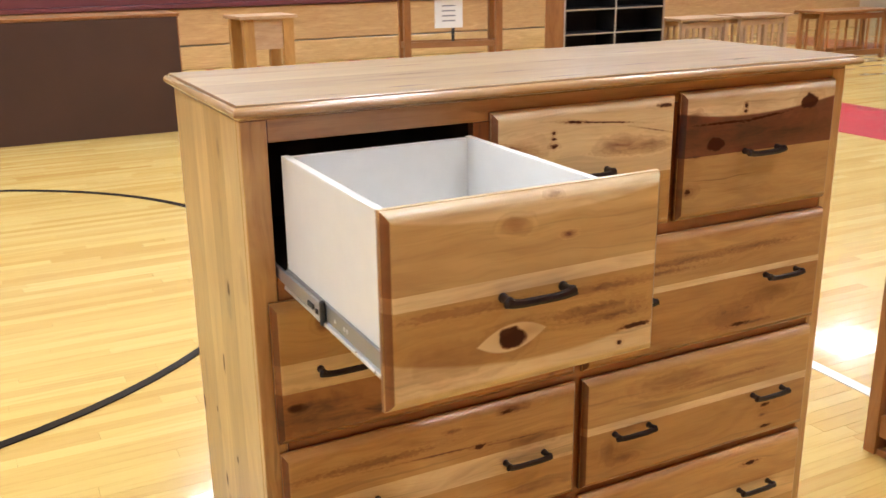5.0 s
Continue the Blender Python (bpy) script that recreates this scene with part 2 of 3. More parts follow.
LAMP_BODY = plain("white_lamp_housing", (0.7, 0.7, 0.7), 0.5)
BLACK_BACK = plain("black_backboard", (0.006, 0.004, 0.005), 0.75)
DARK_BROWN = plain("dark_brown_board", (0.060, 0.026, 0.019), 0.5, vary=0.12)
GREY_EDGE = plain("worn_pale_edge", (0.34, 0.27, 0.22), 0.5)
GREY_METAL = plain("grey_tube_metal", (0.22, 0.21, 0.22), 0.45, 0.7)
WHITE_PAINT = plain("white_wall_paint", (0.82, 0.83, 0.86), 0.5, vary=0.03)
PAPER = paper()
INK = plain("faded_ink", (0.25, 0.26, 0.32), 0.7)
FRAMEW_Y = plain_wood("brown_oak_rail", "Y", (0.32, 0.15, 0.065), 0.2)
COAT_FOOT = plain("dark_varnished_foot", (0.075, 0.032, 0.022), 0.2, vary=0.2, coat=0.6)
CASE_WOOD = plain_wood("red_brown_case_wood", "Z", (0.30, 0.125, 0.045), 0.2)
MISSION = plain_wood("oiled_oak_upright", "Z", (0.385, 0.178, 0.062), 0.15)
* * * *
> **WRITTEN INSTRUCTION**: Write out exactly the lines starting with the one that holds "Continue the Blender" and running through the last line above.

> **COMPLETE ANSWER**:
Continue the Blender Python (bpy) script that recreates this scene with part 2 of 3. More parts follow.
LAMP_BODY = plain("white_lamp_housing", (0.7, 0.7, 0.7), 0.5)
BLACK_BACK = plain("black_backboard", (0.006, 0.004, 0.005), 0.75)
DARK_BROWN = plain("dark_brown_board", (0.060, 0.026, 0.019), 0.5, vary=0.12)
GREY_EDGE = plain("worn_pale_edge", (0.34, 0.27, 0.22), 0.5)
GREY_METAL = plain("grey_tube_metal", (0.22, 0.21, 0.22), 0.45, 0.7)
WHITE_PAINT = plain("white_wall_paint", (0.82, 0.83, 0.86), 0.5, vary=0.03)
PAPER = paper()
INK = plain("faded_ink", (0.25, 0.26, 0.32), 0.7)
FRAMEW_Y = plain_wood("brown_oak_rail", "Y", (0.32, 0.15, 0.065), 0.2)
COAT_FOOT = plain("dark_varnished_foot", (0.075, 0.032, 0.022), 0.2, vary=0.2, coat=0.6)
CASE_WOOD = plain_wood("red_brown_case_wood", "Z", (0.30, 0.125, 0.045), 0.2)
MISSION = plain_wood("oiled_oak_upright", "Z", (0.385, 0.178, 0.062), 0.15)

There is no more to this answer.